» THE REQUEST
Without the images, write out the whole listing exactly.

** Begin **

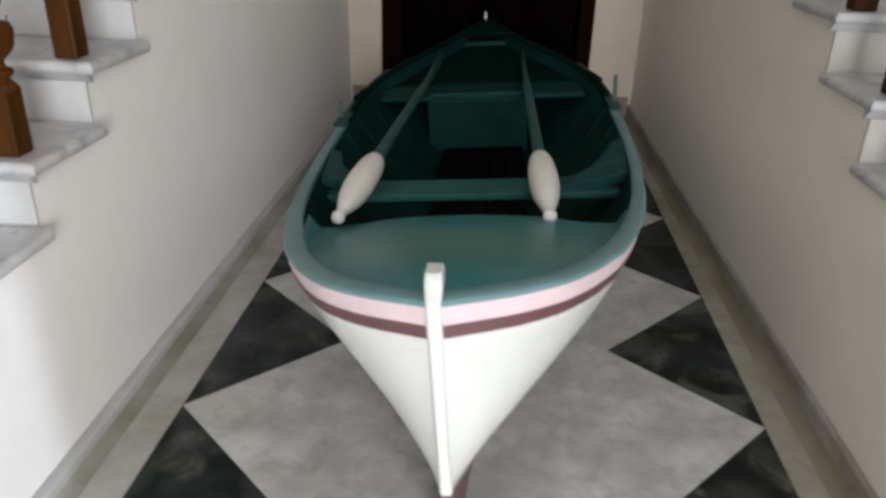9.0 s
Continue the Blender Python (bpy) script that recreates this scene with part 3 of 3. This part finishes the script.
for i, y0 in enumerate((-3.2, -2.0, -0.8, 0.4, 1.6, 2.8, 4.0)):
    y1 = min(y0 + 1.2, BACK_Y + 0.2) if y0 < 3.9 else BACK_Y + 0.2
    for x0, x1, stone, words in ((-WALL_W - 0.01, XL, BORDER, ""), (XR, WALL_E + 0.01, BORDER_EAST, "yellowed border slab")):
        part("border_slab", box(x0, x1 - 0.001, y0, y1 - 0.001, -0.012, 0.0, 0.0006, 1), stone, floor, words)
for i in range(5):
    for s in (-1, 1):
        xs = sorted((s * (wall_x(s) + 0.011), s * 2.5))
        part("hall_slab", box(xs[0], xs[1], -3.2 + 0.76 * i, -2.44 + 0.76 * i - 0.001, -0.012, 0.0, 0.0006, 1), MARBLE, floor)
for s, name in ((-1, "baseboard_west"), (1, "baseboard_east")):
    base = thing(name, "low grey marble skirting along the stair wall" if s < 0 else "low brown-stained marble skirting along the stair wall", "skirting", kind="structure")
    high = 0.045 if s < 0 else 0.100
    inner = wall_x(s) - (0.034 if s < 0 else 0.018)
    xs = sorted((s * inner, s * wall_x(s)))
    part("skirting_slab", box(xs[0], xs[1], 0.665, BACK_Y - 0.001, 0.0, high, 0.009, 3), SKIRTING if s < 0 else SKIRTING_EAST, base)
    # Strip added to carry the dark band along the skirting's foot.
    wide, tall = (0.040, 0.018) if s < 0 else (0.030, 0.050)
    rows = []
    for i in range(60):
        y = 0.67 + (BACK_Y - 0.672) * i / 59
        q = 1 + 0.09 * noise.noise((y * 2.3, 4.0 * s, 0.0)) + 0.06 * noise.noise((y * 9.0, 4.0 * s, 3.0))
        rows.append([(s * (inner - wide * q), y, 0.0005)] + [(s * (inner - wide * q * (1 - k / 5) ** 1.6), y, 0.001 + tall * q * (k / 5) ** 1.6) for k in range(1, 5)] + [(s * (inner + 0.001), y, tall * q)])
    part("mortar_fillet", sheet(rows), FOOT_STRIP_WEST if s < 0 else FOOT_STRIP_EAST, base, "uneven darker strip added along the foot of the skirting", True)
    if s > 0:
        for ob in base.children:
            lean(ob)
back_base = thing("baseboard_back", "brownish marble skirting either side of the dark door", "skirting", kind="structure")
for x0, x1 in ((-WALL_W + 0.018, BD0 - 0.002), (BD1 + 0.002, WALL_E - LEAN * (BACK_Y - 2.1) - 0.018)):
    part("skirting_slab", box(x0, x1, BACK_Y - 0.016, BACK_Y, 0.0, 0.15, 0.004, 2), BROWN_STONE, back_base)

** End **

» RESULT OF THIS TASK
9.0 s
Continue the Blender Python (bpy) script that recreates this scene with part 3 of 3. This part finishes the script.
for i, y0 in enumerate((-3.2, -2.0, -0.8, 0.4, 1.6, 2.8, 4.0)):
    y1 = min(y0 + 1.2, BACK_Y + 0.2) if y0 < 3.9 else BACK_Y + 0.2
    for x0, x1, stone, words in ((-WALL_W - 0.01, XL, BORDER, ""), (XR, WALL_E + 0.01, BORDER_EAST, "yellowed border slab")):
        part("border_slab", box(x0, x1 - 0.001, y0, y1 - 0.001, -0.012, 0.0, 0.0006, 1), stone, floor, words)
for i in range(5):
    for s in (-1, 1):
        xs = sorted((s * (wall_x(s) + 0.011), s * 2.5))
        part("hall_slab", box(xs[0], xs[1], -3.2 + 0.76 * i, -2.44 + 0.76 * i - 0.001, -0.012, 0.0, 0.0006, 1), MARBLE, floor)
for s, name in ((-1, "baseboard_west"), (1, "baseboard_east")):
    base = thing(name, "low grey marble skirting along the stair wall" if s < 0 else "low brown-stained marble skirting along the stair wall", "skirting", kind="structure")
    high = 0.045 if s < 0 else 0.100
    inner = wall_x(s) - (0.034 if s < 0 else 0.018)
    xs = sorted((s * inner, s * wall_x(s)))
    part("skirting_slab", box(xs[0], xs[1], 0.665, BACK_Y - 0.001, 0.0, high, 0.009, 3), SKIRTING if s < 0 else SKIRTING_EAST, base)
    # Strip added to carry the dark band along the skirting's foot.
    wide, tall = (0.040, 0.018) if s < 0 else (0.030, 0.050)
    rows = []
    for i in range(60):
        y = 0.67 + (BACK_Y - 0.672) * i / 59
        q = 1 + 0.09 * noise.noise((y * 2.3, 4.0 * s, 0.0)) + 0.06 * noise.noise((y * 9.0, 4.0 * s, 3.0))
        rows.append([(s * (inner - wide * q), y, 0.0005)] + [(s * (inner - wide * q * (1 - k / 5) ** 1.6), y, 0.001 + tall * q * (k / 5) ** 1.6) for k in range(1, 5)] + [(s * (inner + 0.001), y, tall * q)])
    part("mortar_fillet", sheet(rows), FOOT_STRIP_WEST if s < 0 else FOOT_STRIP_EAST, base, "uneven darker strip added along the foot of the skirting", True)
    if s > 0:
        for ob in base.children:
            lean(ob)
back_base = thing("baseboard_back", "brownish marble skirting either side of the dark door", "skirting", kind="structure")
for x0, x1 in ((-WALL_W + 0.018, BD0 - 0.002), (BD1 + 0.002, WALL_E - LEAN * (BACK_Y - 2.1) - 0.018)):
    part("skirting_slab", box(x0, x1, BACK_Y - 0.016, BACK_Y, 0.0, 0.15, 0.004, 2), BROWN_STONE, back_base)